One option turns the multiple regression into a partial-regression plot

scatterfit sales coupons, regparameters(coef pval r2)              // naive: −0.093
scatterfit sales coupons, controls(income) regparameters(coef pval r2)  // FWL: +0.212

controls(income) tells scatterfit to call reghdfe, residualize both axes on income, then plot \(\tilde y\) against \(\tilde x_1\).

Partialling out income flips the slope from −0.093 to +0.212

Term	Naive OLS	+ income	Reading
coupons	−0.0934	0.2123	sign reverses
income	—	0.3004	confounder, near true 0.3
R²	0.028	0.321	variation explained jumps

The +0.212 lands right on the true effect of +0.2; income’s coefficient lands on its true 0.3.

The omitted-variable-bias formula predicts the gap exactly

\[\text{bias}=\hat\gamma\times\hat\delta=0.300\times(-0.494)=-0.148\]

\(\hat\gamma\) is income’s effect on sales; \(\hat\delta\) is the coupons-on-income slope. The naive slope is the true slope plus this bias.

Nothing mysterious: a positive \(\hat\gamma\) times a negative \(\hat\delta\) drags the naive estimate down.

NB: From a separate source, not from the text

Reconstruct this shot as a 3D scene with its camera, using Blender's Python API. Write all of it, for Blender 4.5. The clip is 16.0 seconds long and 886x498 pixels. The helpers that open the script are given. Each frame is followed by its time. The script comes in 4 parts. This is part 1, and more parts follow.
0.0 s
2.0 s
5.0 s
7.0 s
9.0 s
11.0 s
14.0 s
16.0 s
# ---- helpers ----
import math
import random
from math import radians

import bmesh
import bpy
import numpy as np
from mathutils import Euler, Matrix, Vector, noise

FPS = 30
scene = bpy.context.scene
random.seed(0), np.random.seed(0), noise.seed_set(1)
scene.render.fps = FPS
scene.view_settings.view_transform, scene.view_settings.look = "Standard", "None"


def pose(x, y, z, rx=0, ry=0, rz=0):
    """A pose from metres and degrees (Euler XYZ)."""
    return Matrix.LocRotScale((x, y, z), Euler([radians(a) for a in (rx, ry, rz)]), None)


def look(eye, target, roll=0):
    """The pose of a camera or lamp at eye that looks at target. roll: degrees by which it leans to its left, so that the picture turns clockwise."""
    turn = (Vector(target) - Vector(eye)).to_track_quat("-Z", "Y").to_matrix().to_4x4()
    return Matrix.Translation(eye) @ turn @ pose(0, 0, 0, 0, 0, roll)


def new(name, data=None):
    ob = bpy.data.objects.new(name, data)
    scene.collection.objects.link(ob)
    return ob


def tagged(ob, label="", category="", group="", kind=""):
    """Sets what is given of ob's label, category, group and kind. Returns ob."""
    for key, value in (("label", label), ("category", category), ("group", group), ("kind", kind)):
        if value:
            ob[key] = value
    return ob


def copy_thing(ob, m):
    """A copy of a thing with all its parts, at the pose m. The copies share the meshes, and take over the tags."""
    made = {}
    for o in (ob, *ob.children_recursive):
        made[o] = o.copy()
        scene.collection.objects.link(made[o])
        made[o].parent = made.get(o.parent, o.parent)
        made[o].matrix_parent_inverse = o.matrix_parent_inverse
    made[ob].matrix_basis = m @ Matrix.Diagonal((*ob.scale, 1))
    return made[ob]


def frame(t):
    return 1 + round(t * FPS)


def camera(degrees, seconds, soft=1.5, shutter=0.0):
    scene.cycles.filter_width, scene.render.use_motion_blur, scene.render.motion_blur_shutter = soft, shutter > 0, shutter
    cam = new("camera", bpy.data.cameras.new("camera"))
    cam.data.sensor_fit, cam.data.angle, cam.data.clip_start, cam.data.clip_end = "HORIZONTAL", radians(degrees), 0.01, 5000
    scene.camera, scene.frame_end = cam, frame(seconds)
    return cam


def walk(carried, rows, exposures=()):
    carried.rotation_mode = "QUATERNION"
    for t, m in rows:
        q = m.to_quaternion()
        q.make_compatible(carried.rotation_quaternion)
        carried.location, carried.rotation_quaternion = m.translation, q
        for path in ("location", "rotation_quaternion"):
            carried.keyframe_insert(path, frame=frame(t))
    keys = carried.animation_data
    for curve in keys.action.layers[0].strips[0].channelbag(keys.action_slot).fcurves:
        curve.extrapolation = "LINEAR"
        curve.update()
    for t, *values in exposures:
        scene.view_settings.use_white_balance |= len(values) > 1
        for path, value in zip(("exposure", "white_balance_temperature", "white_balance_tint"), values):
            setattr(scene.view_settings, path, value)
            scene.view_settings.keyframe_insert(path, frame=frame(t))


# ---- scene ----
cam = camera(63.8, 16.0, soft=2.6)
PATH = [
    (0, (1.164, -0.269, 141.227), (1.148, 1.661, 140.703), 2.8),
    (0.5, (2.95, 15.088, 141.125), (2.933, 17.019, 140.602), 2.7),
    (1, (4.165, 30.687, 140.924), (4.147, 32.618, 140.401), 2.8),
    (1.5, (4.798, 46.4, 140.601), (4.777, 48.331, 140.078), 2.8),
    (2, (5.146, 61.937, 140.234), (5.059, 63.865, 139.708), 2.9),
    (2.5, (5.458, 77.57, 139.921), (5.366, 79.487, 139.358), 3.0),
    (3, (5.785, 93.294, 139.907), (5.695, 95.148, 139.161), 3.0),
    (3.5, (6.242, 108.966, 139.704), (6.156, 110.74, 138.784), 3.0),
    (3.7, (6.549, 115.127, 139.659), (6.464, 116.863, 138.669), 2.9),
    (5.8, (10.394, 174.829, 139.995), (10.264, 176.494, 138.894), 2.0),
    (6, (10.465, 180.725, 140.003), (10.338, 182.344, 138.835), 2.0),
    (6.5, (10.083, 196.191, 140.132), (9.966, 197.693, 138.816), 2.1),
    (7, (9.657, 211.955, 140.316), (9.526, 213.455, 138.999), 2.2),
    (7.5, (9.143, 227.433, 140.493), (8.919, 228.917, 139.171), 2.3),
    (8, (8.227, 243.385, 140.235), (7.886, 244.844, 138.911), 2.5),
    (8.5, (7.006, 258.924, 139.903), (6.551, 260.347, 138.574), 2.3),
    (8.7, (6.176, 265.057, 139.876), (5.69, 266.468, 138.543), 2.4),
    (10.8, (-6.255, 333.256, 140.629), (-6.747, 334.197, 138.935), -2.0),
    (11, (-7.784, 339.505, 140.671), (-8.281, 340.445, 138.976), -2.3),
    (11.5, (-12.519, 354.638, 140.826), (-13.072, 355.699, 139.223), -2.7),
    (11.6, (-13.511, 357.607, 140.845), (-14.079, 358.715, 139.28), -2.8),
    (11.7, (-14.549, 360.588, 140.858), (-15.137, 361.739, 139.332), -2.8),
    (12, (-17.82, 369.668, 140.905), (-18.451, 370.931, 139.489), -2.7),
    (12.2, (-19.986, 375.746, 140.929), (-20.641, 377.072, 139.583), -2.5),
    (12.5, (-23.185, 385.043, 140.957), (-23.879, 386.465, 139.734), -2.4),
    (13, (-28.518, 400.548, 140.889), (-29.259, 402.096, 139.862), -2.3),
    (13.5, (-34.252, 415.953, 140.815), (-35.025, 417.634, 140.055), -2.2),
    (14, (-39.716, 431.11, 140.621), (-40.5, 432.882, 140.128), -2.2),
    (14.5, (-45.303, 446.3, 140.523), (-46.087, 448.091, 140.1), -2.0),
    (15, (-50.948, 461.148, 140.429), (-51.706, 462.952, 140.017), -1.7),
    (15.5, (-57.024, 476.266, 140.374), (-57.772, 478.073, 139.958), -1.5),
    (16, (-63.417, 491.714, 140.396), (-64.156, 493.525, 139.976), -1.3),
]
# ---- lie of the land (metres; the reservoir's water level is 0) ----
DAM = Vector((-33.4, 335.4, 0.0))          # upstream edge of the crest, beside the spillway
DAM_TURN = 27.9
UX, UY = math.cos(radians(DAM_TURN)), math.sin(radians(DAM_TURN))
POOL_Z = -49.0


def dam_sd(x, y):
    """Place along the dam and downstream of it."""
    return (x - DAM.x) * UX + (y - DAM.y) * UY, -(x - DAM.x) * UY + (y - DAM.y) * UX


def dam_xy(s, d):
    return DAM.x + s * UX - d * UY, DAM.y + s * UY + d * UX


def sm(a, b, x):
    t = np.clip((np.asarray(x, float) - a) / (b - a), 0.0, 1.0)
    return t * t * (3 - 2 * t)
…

By hand, the residual-on-residual slope is 0.212288 — six matching decimals

* Step 1 — residualize sales on income
regress sales income
predict resid_sales, residuals
* Step 2 — residualize coupons on income
regress coupons income
predict resid_coupons, residuals
* Step 3 — regress residual on residual
regress resid_sales resid_coupons      // slope = 0.212288

The manual slope 0.212288 equals the full-regression coefficient 0.212288 — not close, identical.

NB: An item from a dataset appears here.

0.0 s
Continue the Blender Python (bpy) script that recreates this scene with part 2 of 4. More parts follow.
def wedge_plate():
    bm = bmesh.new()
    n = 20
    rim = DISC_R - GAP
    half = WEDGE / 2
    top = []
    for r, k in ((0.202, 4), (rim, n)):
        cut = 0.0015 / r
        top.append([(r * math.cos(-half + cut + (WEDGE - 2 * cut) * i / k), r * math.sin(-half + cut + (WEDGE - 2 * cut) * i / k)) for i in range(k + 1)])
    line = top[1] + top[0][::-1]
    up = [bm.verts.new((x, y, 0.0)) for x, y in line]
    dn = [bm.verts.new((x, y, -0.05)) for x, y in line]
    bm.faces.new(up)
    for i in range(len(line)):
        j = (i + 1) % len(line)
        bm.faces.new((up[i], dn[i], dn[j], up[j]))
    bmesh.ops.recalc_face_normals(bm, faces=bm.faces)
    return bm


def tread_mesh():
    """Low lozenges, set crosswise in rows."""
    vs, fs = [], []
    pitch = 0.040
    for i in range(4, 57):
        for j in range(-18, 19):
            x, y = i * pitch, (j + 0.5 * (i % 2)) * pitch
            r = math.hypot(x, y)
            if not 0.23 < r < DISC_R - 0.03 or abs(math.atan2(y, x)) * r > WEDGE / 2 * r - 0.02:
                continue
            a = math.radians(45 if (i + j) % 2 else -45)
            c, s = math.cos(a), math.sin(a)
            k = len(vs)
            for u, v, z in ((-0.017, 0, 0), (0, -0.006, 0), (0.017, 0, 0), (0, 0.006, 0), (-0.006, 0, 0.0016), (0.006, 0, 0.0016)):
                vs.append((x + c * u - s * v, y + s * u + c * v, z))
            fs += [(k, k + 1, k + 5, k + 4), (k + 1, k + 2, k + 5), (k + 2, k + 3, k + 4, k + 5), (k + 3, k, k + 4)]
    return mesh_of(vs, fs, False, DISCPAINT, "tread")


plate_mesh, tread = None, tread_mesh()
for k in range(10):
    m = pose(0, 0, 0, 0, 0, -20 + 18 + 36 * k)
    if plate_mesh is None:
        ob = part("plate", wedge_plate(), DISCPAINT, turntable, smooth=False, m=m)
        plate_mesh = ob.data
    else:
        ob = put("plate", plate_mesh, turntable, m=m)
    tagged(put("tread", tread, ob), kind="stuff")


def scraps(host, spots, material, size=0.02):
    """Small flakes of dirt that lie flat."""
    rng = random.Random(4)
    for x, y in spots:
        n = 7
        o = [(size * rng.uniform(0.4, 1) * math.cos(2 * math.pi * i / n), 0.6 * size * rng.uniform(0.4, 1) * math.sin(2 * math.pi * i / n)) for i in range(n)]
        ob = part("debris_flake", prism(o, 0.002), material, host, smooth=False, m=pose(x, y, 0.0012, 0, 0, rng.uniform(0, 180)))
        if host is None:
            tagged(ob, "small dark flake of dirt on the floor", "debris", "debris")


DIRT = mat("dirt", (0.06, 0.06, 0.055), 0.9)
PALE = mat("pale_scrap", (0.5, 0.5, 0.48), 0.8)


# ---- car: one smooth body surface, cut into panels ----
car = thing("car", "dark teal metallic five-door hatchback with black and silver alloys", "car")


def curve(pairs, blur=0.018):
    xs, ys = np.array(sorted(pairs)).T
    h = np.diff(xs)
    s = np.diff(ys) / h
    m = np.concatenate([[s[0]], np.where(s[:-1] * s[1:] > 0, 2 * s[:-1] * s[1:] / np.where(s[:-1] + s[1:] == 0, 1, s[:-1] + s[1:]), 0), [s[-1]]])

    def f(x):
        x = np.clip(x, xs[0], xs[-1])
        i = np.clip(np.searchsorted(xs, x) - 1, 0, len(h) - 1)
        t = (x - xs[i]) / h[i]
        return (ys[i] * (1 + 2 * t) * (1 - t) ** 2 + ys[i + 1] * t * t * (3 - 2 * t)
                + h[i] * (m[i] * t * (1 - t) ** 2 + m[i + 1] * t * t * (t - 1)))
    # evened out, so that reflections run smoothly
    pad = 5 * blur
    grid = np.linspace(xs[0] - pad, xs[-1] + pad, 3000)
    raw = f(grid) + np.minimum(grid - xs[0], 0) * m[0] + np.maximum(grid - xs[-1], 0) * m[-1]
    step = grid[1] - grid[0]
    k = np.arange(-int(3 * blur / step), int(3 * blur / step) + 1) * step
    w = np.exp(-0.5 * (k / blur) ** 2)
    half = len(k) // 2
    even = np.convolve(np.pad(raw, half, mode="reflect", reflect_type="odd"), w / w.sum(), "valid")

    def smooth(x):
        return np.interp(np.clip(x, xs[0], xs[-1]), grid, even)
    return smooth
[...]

The residual regression reproduces the coefficient to six decimals

0.212288

Manual FWL slope = full-regression coupon coefficient. Same number, two paths.

Add controls progressively and watch the scatter tighten

No controls (left, R² = 0.028) → + income (center, R² = 0.32) → + income + day-of-week (right, R² = 0.37). Each panel residualizes on more, so the cloud tightens.

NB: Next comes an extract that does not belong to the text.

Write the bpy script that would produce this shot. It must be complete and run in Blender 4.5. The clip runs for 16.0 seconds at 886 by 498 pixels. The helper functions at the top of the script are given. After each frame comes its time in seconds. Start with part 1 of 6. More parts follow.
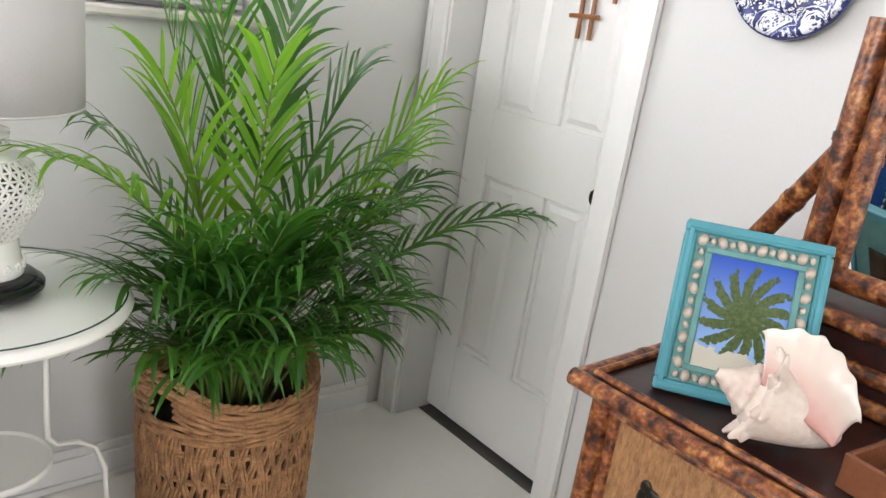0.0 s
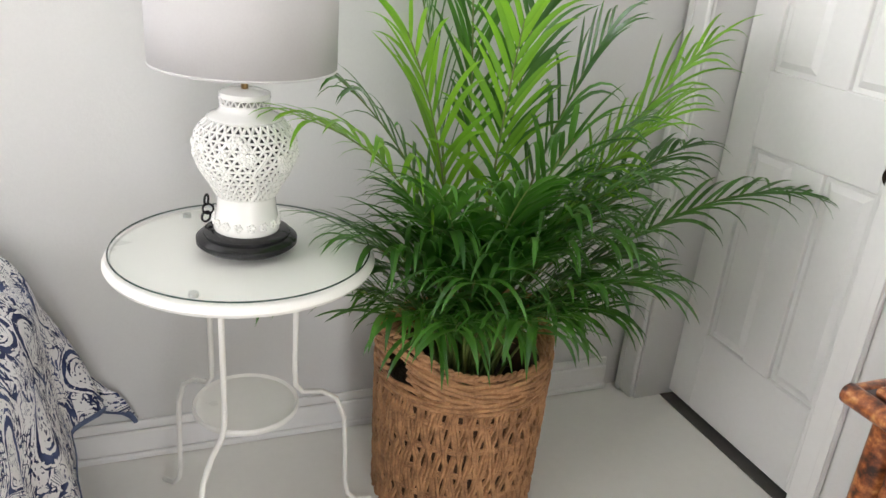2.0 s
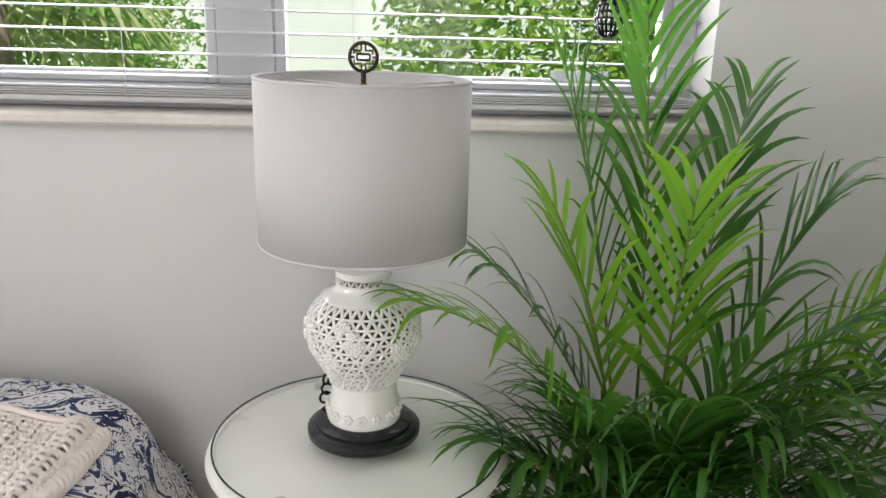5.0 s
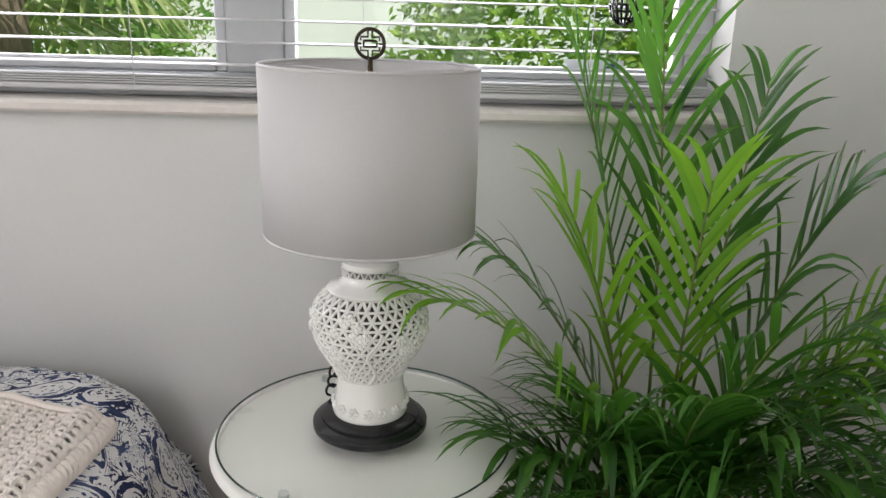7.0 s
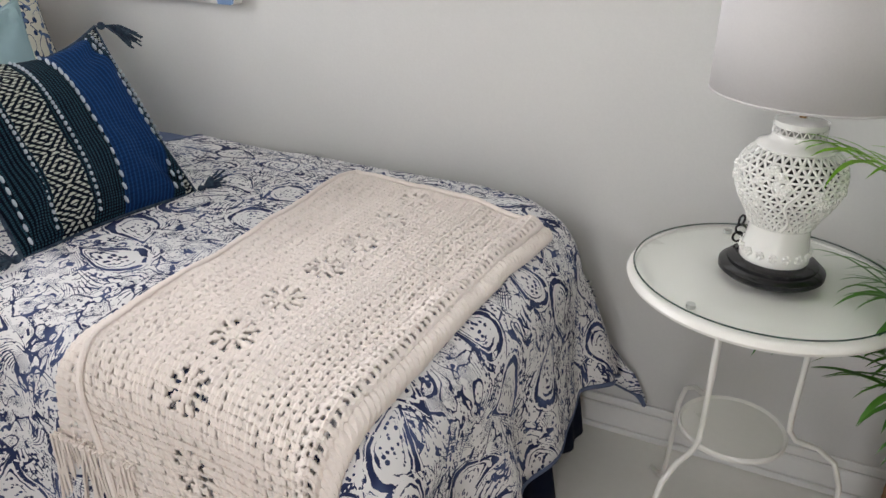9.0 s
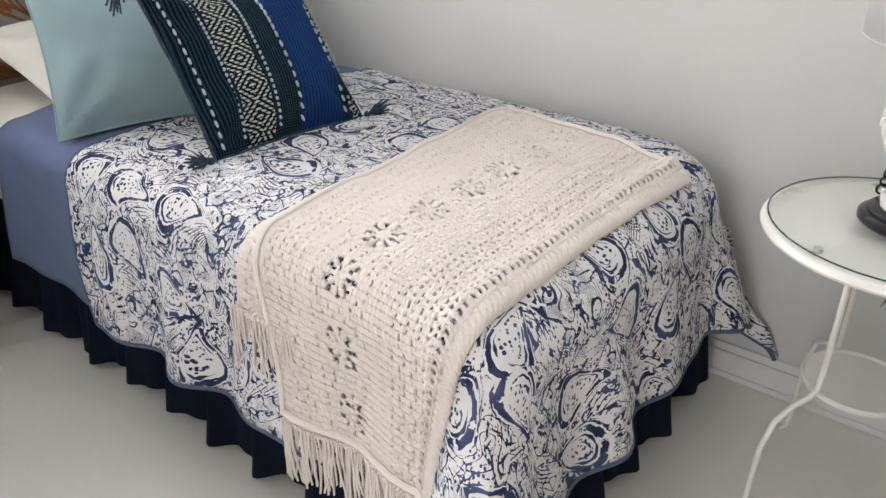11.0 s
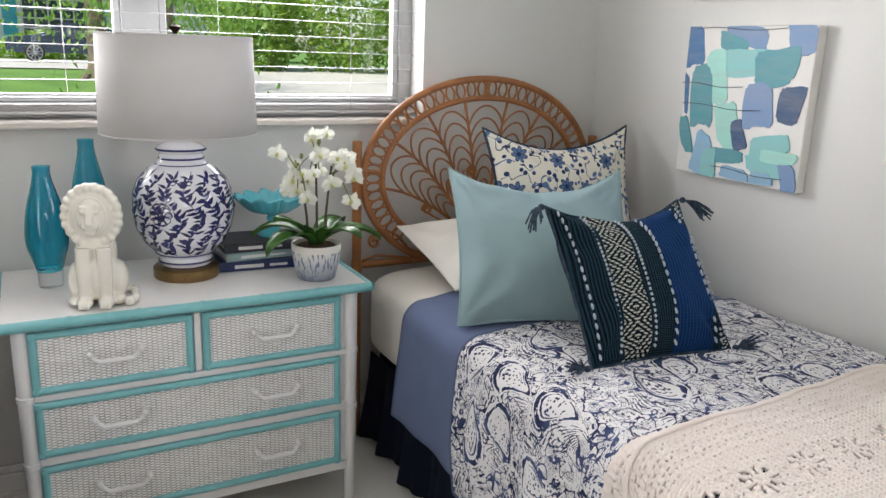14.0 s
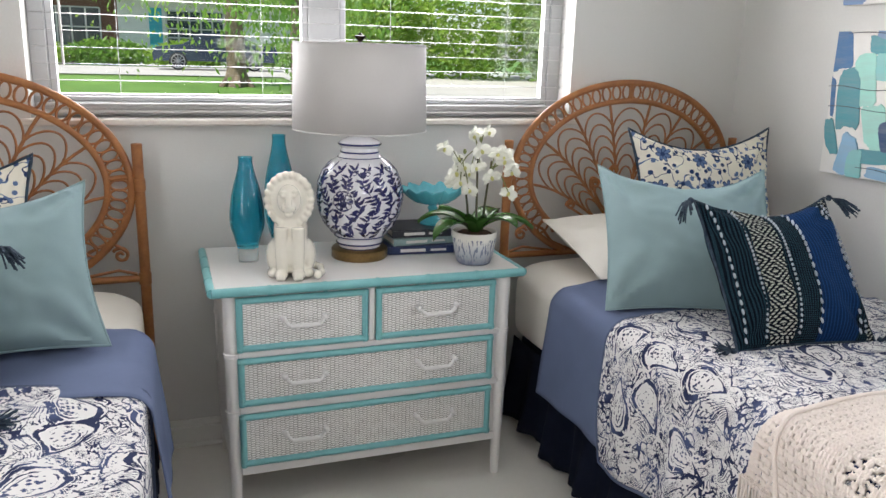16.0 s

For thousands of points, bin the scatter — the slope is unchanged

Unbinned (left) vs. binned into 20 quantiles (right). Both show the same FWL-residualized fit (β = 0.21, R² = 0.32); binning replaces 200 points with 20 readable means.

Fixed effects are just FWL on group dummies — and they reshape the cloud

Air-time vs. delay, NYC flights. No FE (left, R² ≈ 0) → origin FE (center) → origin + destination FE (right). fcontrols() demeans by group via reghdfe.

The Resolution

Act III

In a wage panel, individual fixed effects lift R² from 0.04 to 0.59

Raw pooled cross-section (left, R² = 0.043) vs. individual fixed-effects residualized scatter (right, R² = 0.59). fcontrols(nr) strips each person’s average — within-person experience returns ≈ 7%.

One algebra, three languages — only the syntax changes

Stata (`scatterfit`)

scatterfit y x — raw
, controls(z) — partial out Z
, fcontrols(fe) — group FE
, binned · regparameters()

R / Python

R: fwl_plot(y ~ x + z)
R: fwl_plot(y ~ x | fe)
Python: manual resid()
no binning / on-plot stats

The numbers match across all three because the datasets are identical — FWL is the same theorem everywhere.

Does the scatter make this causal? No — it only makes the algebra visible

Objection. A partial-regression plot looks like proof that coupons cause +0.212.

Response. It is not. FWL is an algebraic identity — it visualizes “holding Z fixed,” nothing more. The +0.212 is causal here only because we built the DGP.

“Controlling for X” is a residual-on-residual slope you can finally draw.